== DATA EXCERPT ==
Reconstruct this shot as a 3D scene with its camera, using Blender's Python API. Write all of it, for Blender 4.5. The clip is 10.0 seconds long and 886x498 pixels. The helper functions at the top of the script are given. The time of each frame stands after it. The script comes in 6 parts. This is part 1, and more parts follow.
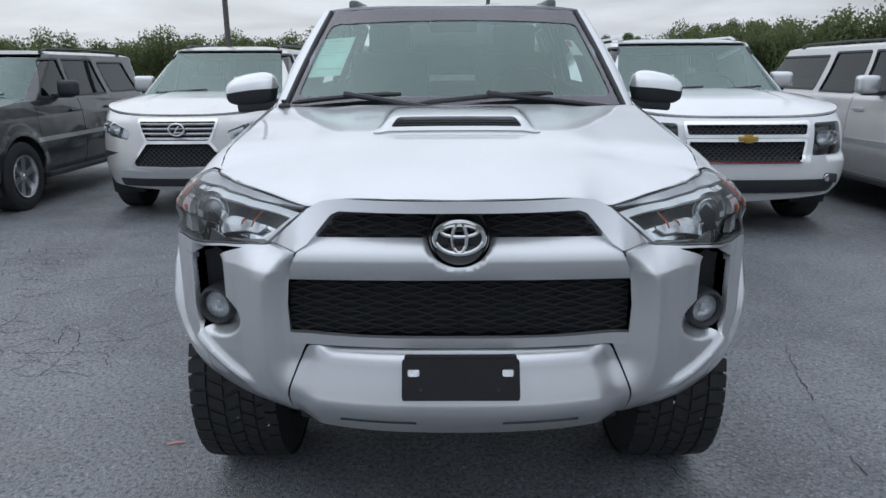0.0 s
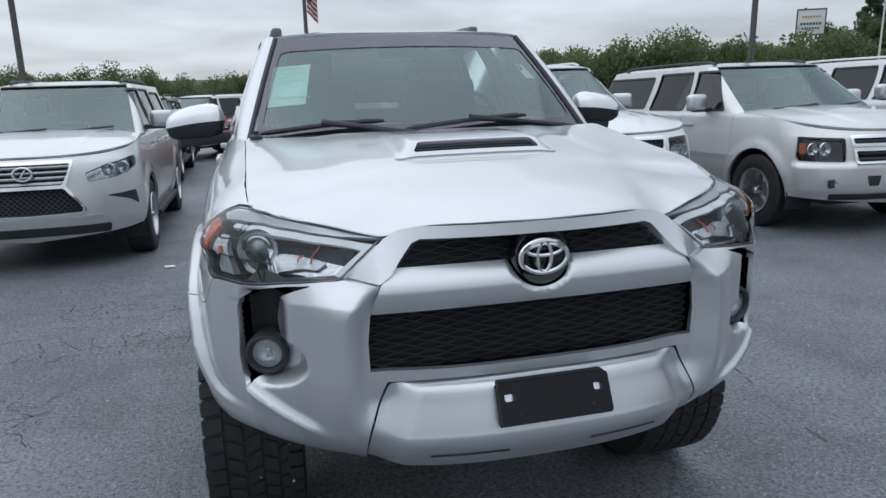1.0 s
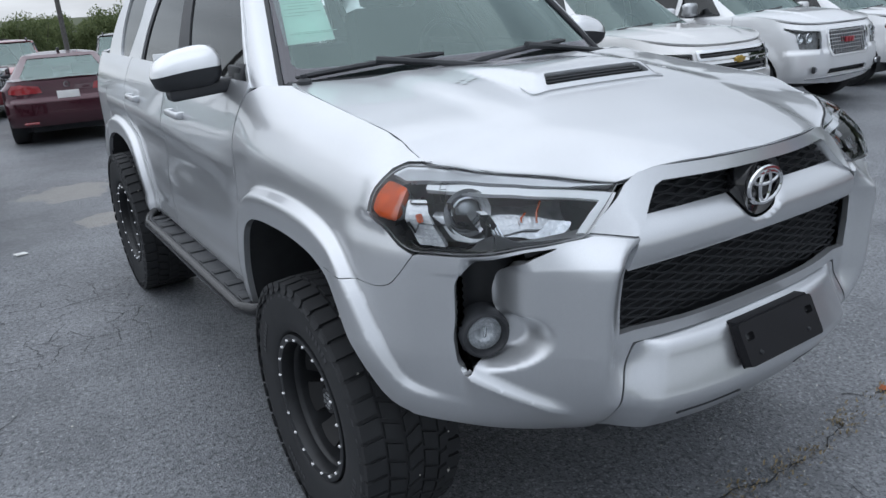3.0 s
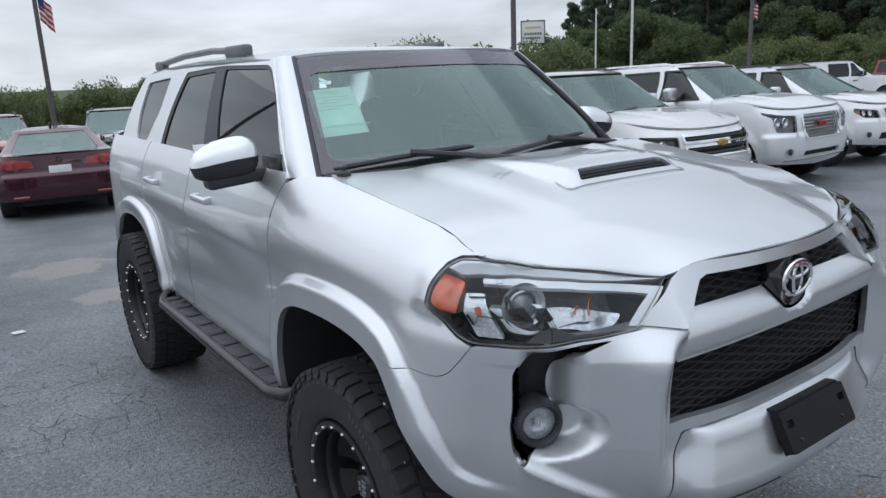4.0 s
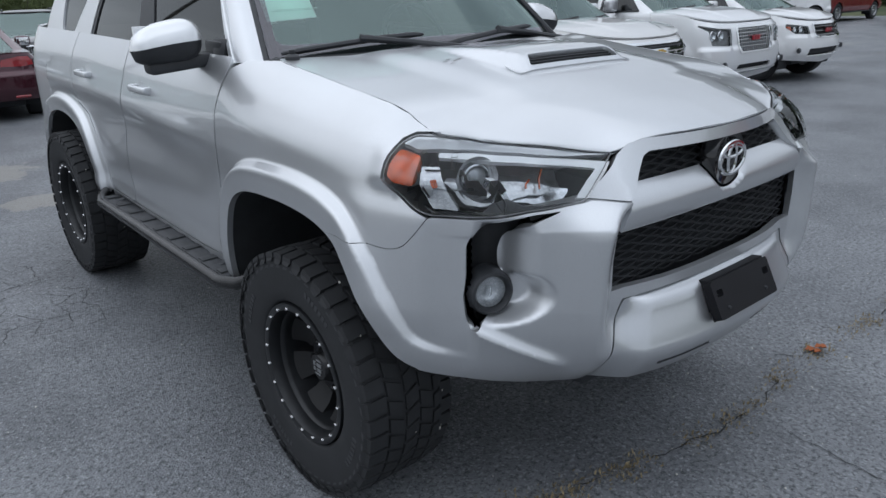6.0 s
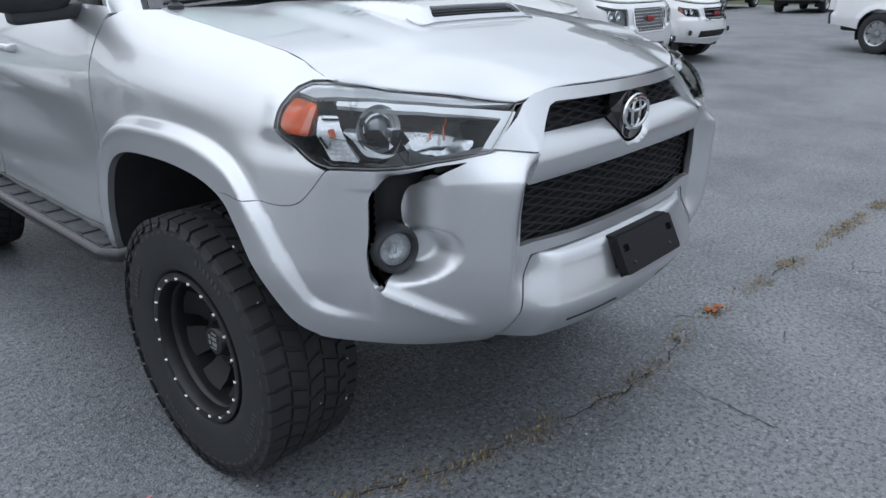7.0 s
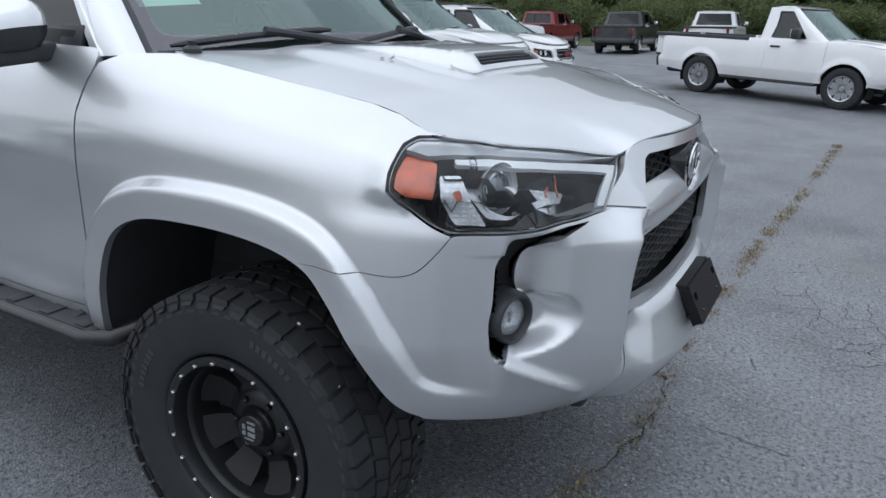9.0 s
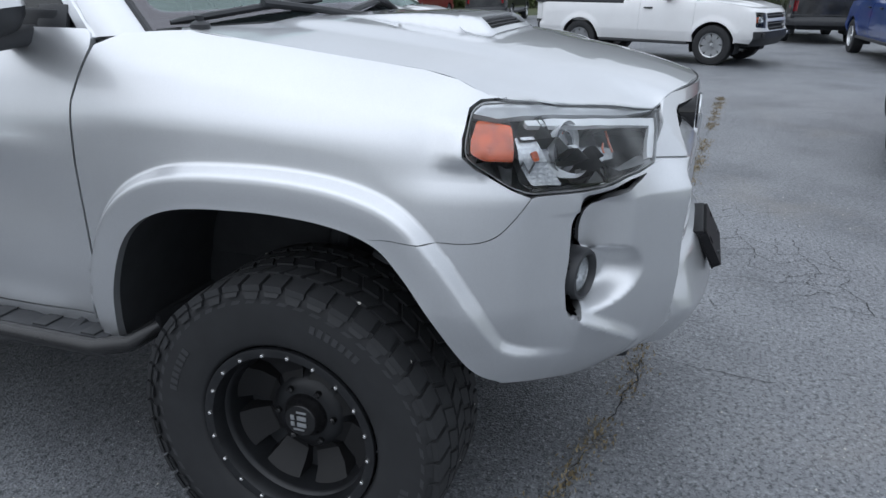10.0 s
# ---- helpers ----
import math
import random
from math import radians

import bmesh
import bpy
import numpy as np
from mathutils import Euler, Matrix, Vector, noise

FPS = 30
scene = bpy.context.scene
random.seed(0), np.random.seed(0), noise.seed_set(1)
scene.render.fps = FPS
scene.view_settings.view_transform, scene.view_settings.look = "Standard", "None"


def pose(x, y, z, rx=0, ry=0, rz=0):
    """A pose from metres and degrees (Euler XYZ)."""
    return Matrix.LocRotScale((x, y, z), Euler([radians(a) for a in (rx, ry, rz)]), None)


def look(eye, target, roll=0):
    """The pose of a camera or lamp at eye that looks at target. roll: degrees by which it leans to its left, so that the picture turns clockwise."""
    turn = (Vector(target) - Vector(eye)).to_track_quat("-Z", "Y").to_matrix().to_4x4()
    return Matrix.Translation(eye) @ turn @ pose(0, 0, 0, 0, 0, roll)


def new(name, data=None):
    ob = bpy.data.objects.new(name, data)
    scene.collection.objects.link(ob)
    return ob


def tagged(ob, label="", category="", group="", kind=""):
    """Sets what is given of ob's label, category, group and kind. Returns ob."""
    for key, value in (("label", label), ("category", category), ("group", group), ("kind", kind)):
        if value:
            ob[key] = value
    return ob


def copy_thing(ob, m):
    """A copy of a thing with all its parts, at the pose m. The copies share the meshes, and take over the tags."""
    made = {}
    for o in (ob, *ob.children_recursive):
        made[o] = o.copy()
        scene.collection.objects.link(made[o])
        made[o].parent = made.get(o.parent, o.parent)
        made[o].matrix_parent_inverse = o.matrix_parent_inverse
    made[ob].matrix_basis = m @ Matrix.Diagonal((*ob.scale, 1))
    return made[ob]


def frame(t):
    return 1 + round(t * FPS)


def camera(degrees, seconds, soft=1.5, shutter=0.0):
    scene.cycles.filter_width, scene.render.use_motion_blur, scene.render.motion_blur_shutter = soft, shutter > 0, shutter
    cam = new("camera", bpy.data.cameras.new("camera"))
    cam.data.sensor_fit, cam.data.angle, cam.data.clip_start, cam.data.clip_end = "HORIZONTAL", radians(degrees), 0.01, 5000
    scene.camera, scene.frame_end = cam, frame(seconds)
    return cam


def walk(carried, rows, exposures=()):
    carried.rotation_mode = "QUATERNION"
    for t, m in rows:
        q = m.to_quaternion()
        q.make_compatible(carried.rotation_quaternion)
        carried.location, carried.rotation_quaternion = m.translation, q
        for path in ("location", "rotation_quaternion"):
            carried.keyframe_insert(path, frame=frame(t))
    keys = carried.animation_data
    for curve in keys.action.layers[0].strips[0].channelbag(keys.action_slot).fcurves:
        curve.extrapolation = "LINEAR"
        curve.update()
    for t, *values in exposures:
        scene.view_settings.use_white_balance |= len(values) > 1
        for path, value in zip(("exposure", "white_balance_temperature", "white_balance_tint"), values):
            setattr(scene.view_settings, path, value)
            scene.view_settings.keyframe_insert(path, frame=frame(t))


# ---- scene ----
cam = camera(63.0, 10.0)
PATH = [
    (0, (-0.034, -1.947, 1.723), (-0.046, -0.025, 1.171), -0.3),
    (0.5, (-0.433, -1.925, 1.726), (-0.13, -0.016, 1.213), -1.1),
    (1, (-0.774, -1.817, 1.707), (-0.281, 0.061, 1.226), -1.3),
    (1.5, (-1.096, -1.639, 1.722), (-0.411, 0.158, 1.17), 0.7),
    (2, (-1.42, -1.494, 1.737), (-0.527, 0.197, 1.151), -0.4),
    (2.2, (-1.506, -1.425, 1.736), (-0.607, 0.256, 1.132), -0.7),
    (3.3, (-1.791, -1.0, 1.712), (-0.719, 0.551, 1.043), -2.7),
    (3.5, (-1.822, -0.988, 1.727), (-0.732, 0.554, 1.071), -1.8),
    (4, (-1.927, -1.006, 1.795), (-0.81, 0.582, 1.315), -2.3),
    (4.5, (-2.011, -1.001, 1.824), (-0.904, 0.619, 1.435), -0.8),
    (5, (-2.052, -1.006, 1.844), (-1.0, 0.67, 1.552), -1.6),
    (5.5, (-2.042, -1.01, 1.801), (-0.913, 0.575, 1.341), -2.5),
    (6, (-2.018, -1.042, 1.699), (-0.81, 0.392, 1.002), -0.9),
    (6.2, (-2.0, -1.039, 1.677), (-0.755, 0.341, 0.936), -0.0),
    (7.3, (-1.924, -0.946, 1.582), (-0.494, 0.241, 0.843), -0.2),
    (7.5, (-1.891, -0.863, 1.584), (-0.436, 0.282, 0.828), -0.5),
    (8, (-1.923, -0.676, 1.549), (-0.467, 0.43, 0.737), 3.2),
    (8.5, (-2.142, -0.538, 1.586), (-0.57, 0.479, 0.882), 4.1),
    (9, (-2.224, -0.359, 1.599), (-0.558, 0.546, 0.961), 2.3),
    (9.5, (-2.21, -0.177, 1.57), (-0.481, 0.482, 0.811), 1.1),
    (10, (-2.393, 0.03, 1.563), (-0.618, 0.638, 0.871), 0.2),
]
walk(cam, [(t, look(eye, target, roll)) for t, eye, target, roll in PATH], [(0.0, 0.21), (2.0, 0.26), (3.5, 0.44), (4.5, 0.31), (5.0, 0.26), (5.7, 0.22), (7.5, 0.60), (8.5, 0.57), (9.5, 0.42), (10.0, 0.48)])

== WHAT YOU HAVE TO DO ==
Every line is to be duplicated exactly, though pictures stay out.

== RESPONSE TO THE EXERCISE ==
Reconstruct this shot as a 3D scene with its camera, using Blender's Python API. Write all of it, for Blender 4.5. The clip is 10.0 seconds long and 886x498 pixels. The helper functions at the top of the script are given. The time of each frame stands after it. The script comes in 6 parts. This is part 1, and more parts follow.
0.0 s
1.0 s
3.0 s
4.0 s
6.0 s
7.0 s
9.0 s
10.0 s
# ---- helpers ----
import math
import random
from math import radians

import bmesh
import bpy
import numpy as np
from mathutils import Euler, Matrix, Vector, noise

FPS = 30
scene = bpy.context.scene
random.seed(0), np.random.seed(0), noise.seed_set(1)
scene.render.fps = FPS
scene.view_settings.view_transform, scene.view_settings.look = "Standard", "None"


def pose(x, y, z, rx=0, ry=0, rz=0):
    """A pose from metres and degrees (Euler XYZ)."""
    return Matrix.LocRotScale((x, y, z), Euler([radians(a) for a in (rx, ry, rz)]), None)


def look(eye, target, roll=0):
    """The pose of a camera or lamp at eye that looks at target. roll: degrees by which it leans to its left, so that the picture turns clockwise."""
    turn = (Vector(target) - Vector(eye)).to_track_quat("-Z", "Y").to_matrix().to_4x4()
    return Matrix.Translation(eye) @ turn @ pose(0, 0, 0, 0, 0, roll)


def new(name, data=None):
    ob = bpy.data.objects.new(name, data)
    scene.collection.objects.link(ob)
    return ob


def tagged(ob, label="", category="", group="", kind=""):
    """Sets what is given of ob's label, category, group and kind. Returns ob."""
    for key, value in (("label", label), ("category", category), ("group", group), ("kind", kind)):
        if value:
            ob[key] = value
    return ob


def copy_thing(ob, m):
    """A copy of a thing with all its parts, at the pose m. The copies share the meshes, and take over the tags."""
    made = {}
    for o in (ob, *ob.children_recursive):
        made[o] = o.copy()
        scene.collection.objects.link(made[o])
        made[o].parent = made.get(o.parent, o.parent)
        made[o].matrix_parent_inverse = o.matrix_parent_inverse
    made[ob].matrix_basis = m @ Matrix.Diagonal((*ob.scale, 1))
    return made[ob]


def frame(t):
    return 1 + round(t * FPS)


def camera(degrees, seconds, soft=1.5, shutter=0.0):
    scene.cycles.filter_width, scene.render.use_motion_blur, scene.render.motion_blur_shutter = soft, shutter > 0, shutter
    cam = new("camera", bpy.data.cameras.new("camera"))
    cam.data.sensor_fit, cam.data.angle, cam.data.clip_start, cam.data.clip_end = "HORIZONTAL", radians(degrees), 0.01, 5000
    scene.camera, scene.frame_end = cam, frame(seconds)
    return cam


def walk(carried, rows, exposures=()):
    carried.rotation_mode = "QUATERNION"
    for t, m in rows:
        q = m.to_quaternion()
        q.make_compatible(carried.rotation_quaternion)
        carried.location, carried.rotation_quaternion = m.translation, q
        for path in ("location", "rotation_quaternion"):
            carried.keyframe_insert(path, frame=frame(t))
    keys = carried.animation_data
    for curve in keys.action.layers[0].strips[0].channelbag(keys.action_slot).fcurves:
        curve.extrapolation = "LINEAR"
        curve.update()
    for t, *values in exposures:
        scene.view_settings.use_white_balance |= len(values) > 1
        for path, value in zip(("exposure", "white_balance_temperature", "white_balance_tint"), values):
            setattr(scene.view_settings, path, value)
            scene.view_settings.keyframe_insert(path, frame=frame(t))


# ---- scene ----
cam = camera(63.0, 10.0)
PATH = [
    (0, (-0.034, -1.947, 1.723), (-0.046, -0.025, 1.171), -0.3),
    (0.5, (-0.433, -1.925, 1.726), (-0.13, -0.016, 1.213), -1.1),
    (1, (-0.774, -1.817, 1.707), (-0.281, 0.061, 1.226), -1.3),
    (1.5, (-1.096, -1.639, 1.722), (-0.411, 0.158, 1.17), 0.7),
    (2, (-1.42, -1.494, 1.737), (-0.527, 0.197, 1.151), -0.4),
    (2.2, (-1.506, -1.425, 1.736), (-0.607, 0.256, 1.132), -0.7),
    (3.3, (-1.791, -1.0, 1.712), (-0.719, 0.551, 1.043), -2.7),
    (3.5, (-1.822, -0.988, 1.727), (-0.732, 0.554, 1.071), -1.8),
    (4, (-1.927, -1.006, 1.795), (-0.81, 0.582, 1.315), -2.3),
    (4.5, (-2.011, -1.001, 1.824), (-0.904, 0.619, 1.435), -0.8),
    (5, (-2.052, -1.006, 1.844), (-1.0, 0.67, 1.552), -1.6),
    (5.5, (-2.042, -1.01, 1.801), (-0.913, 0.575, 1.341), -2.5),
    (6, (-2.018, -1.042, 1.699), (-0.81, 0.392, 1.002), -0.9),
    (6.2, (-2.0, -1.039, 1.677), (-0.755, 0.341, 0.936), -0.0),
    (7.3, (-1.924, -0.946, 1.582), (-0.494, 0.241, 0.843), -0.2),
    (7.5, (-1.891, -0.863, 1.584), (-0.436, 0.282, 0.828), -0.5),
    (8, (-1.923, -0.676, 1.549), (-0.467, 0.43, 0.737), 3.2),
    (8.5, (-2.142, -0.538, 1.586), (-0.57, 0.479, 0.882), 4.1),
    (9, (-2.224, -0.359, 1.599), (-0.558, 0.546, 0.961), 2.3),
    (9.5, (-2.21, -0.177, 1.57), (-0.481, 0.482, 0.811), 1.1),
    (10, (-2.393, 0.03, 1.563), (-0.618, 0.638, 0.871), 0.2),
]
walk(cam, [(t, look(eye, target, roll)) for t, eye, target, roll in PATH], [(0.0, 0.21), (2.0, 0.26), (3.5, 0.44), (4.5, 0.31), (5.0, 0.26), (5.7, 0.22), (7.5, 0.60), (8.5, 0.57), (9.5, 0.42), (10.0, 0.48)])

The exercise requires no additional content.